§ Data extract:
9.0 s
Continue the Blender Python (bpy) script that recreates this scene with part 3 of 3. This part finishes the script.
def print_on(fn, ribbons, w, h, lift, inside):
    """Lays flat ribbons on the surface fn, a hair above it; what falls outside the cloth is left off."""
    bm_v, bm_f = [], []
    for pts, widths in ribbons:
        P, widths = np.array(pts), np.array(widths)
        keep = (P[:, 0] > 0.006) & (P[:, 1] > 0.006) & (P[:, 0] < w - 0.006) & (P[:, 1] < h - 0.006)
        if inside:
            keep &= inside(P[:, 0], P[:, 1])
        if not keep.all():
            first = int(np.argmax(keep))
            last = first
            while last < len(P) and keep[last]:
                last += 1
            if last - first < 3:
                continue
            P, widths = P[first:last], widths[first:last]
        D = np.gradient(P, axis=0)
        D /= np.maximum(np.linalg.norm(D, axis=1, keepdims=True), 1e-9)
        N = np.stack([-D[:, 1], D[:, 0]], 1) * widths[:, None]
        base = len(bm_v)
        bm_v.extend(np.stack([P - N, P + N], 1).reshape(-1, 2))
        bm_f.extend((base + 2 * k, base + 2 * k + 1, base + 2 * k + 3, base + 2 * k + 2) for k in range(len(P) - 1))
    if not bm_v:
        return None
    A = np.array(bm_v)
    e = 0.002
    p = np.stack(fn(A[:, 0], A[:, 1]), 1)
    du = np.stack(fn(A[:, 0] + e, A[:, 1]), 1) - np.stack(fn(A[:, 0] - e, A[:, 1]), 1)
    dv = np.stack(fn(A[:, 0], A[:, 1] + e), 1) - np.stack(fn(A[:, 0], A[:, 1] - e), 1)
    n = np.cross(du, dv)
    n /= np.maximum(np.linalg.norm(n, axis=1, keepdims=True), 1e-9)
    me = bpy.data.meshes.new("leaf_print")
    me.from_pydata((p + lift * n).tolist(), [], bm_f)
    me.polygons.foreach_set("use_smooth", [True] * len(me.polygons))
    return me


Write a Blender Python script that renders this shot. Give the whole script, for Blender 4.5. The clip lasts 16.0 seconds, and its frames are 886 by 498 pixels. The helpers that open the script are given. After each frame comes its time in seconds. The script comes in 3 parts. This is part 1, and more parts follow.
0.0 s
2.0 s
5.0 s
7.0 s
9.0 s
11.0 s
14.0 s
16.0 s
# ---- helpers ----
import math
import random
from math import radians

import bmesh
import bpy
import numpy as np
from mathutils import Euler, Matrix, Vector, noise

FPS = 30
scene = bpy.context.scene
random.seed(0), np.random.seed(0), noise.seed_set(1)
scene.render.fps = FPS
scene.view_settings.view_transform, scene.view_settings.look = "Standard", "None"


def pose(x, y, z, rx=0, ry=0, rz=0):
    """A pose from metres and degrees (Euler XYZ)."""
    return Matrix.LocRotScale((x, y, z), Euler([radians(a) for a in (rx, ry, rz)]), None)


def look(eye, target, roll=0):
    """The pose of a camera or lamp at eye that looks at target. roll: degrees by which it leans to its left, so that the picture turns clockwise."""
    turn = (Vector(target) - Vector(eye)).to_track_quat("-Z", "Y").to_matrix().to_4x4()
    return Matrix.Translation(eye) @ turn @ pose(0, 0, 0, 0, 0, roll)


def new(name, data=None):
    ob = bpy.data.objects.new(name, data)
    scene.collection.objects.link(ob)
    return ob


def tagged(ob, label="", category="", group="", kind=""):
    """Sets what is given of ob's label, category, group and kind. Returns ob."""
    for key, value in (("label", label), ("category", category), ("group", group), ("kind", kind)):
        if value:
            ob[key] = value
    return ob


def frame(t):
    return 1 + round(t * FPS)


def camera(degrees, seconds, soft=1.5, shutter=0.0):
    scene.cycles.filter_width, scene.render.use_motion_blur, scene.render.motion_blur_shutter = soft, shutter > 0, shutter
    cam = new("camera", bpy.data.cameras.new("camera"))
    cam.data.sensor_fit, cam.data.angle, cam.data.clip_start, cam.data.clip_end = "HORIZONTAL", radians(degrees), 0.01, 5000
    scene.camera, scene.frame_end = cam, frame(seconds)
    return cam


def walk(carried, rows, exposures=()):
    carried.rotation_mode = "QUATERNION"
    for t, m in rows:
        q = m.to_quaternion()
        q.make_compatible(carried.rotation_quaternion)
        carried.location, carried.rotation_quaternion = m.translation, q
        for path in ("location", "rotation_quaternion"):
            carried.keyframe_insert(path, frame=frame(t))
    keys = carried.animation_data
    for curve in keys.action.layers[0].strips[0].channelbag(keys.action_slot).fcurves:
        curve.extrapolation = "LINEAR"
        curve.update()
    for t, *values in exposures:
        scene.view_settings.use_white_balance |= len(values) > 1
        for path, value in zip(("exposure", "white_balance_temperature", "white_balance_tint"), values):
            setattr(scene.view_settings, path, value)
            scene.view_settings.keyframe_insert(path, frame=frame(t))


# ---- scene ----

§ Directive:
Exactly reproduce every line of the data above.

§ Final answer:
9.0 s
Continue the Blender Python (bpy) script that recreates this scene with part 3 of 3. This part finishes the script.
def print_on(fn, ribbons, w, h, lift, inside):
    """Lays flat ribbons on the surface fn, a hair above it; what falls outside the cloth is left off."""
    bm_v, bm_f = [], []
    for pts, widths in ribbons:
        P, widths = np.array(pts), np.array(widths)
        keep = (P[:, 0] > 0.006) & (P[:, 1] > 0.006) & (P[:, 0] < w - 0.006) & (P[:, 1] < h - 0.006)
        if inside:
            keep &= inside(P[:, 0], P[:, 1])
        if not keep.all():
            first = int(np.argmax(keep))
            last = first
            while last < len(P) and keep[last]:
                last += 1
            if last - first < 3:
                continue
            P, widths = P[first:last], widths[first:last]
        D = np.gradient(P, axis=0)
        D /= np.maximum(np.linalg.norm(D, axis=1, keepdims=True), 1e-9)
        N = np.stack([-D[:, 1], D[:, 0]], 1) * widths[:, None]
        base = len(bm_v)
        bm_v.extend(np.stack([P - N, P + N], 1).reshape(-1, 2))
        bm_f.extend((base + 2 * k, base + 2 * k + 1, base + 2 * k + 3, base + 2 * k + 2) for k in range(len(P) - 1))
    if not bm_v:
        return None
    A = np.array(bm_v)
    e = 0.002
    p = np.stack(fn(A[:, 0], A[:, 1]), 1)
    du = np.stack(fn(A[:, 0] + e, A[:, 1]), 1) - np.stack(fn(A[:, 0] - e, A[:, 1]), 1)
    dv = np.stack(fn(A[:, 0], A[:, 1] + e), 1) - np.stack(fn(A[:, 0], A[:, 1] - e), 1)
    n = np.cross(du, dv)
    n /= np.maximum(np.linalg.norm(n, axis=1, keepdims=True), 1e-9)
    me = bpy.data.meshes.new("leaf_print")
    me.from_pydata((p + lift * n).tolist(), [], bm_f)
    me.polygons.foreach_set("use_smooth", [True] * len(me.polygons))
    return me


Write a Blender Python script that renders this shot. Give the whole script, for Blender 4.5. The clip lasts 16.0 seconds, and its frames are 886 by 498 pixels. The helpers that open the script are given. After each frame comes its time in seconds. The script comes in 3 parts. This is part 1, and more parts follow.
0.0 s
2.0 s
5.0 s
7.0 s
9.0 s
11.0 s
14.0 s
16.0 s
# ---- helpers ----
import math
import random
from math import radians

import bmesh
import bpy
import numpy as np
from mathutils import Euler, Matrix, Vector, noise

FPS = 30
scene = bpy.context.scene
random.seed(0), np.random.seed(0), noise.seed_set(1)
scene.render.fps = FPS
scene.view_settings.view_transform, scene.view_settings.look = "Standard", "None"


def pose(x, y, z, rx=0, ry=0, rz=0):
    """A pose from metres and degrees (Euler XYZ)."""
    return Matrix.LocRotScale((x, y, z), Euler([radians(a) for a in (rx, ry, rz)]), None)


def look(eye, target, roll=0):
    """The pose of a camera or lamp at eye that looks at target. roll: degrees by which it leans to its left, so that the picture turns clockwise."""
    turn = (Vector(target) - Vector(eye)).to_track_quat("-Z", "Y").to_matrix().to_4x4()
    return Matrix.Translation(eye) @ turn @ pose(0, 0, 0, 0, 0, roll)


def new(name, data=None):
    ob = bpy.data.objects.new(name, data)
    scene.collection.objects.link(ob)
    return ob


def tagged(ob, label="", category="", group="", kind=""):
    """Sets what is given of ob's label, category, group and kind. Returns ob."""
    for key, value in (("label", label), ("category", category), ("group", group), ("kind", kind)):
        if value:
            ob[key] = value
    return ob


def frame(t):
    return 1 + round(t * FPS)


def camera(degrees, seconds, soft=1.5, shutter=0.0):
    scene.cycles.filter_width, scene.render.use_motion_blur, scene.render.motion_blur_shutter = soft, shutter > 0, shutter
    cam = new("camera", bpy.data.cameras.new("camera"))
    cam.data.sensor_fit, cam.data.angle, cam.data.clip_start, cam.data.clip_end = "HORIZONTAL", radians(degrees), 0.01, 5000
    scene.camera, scene.frame_end = cam, frame(seconds)
    return cam


def walk(carried, rows, exposures=()):
    carried.rotation_mode = "QUATERNION"
    for t, m in rows:
        q = m.to_quaternion()
        q.make_compatible(carried.rotation_quaternion)
        carried.location, carried.rotation_quaternion = m.translation, q
        for path in ("location", "rotation_quaternion"):
            carried.keyframe_insert(path, frame=frame(t))
    keys = carried.animation_data
    for curve in keys.action.layers[0].strips[0].channelbag(keys.action_slot).fcurves:
        curve.extrapolation = "LINEAR"
        curve.update()
    for t, *values in exposures:
        scene.view_settings.use_white_balance |= len(values) > 1
        for path, value in zip(("exposure", "white_balance_temperature", "white_balance_tint"), values):
            setattr(scene.view_settings, path, value)
            scene.view_settings.keyframe_insert(path, frame=frame(t))


# ---- scene ----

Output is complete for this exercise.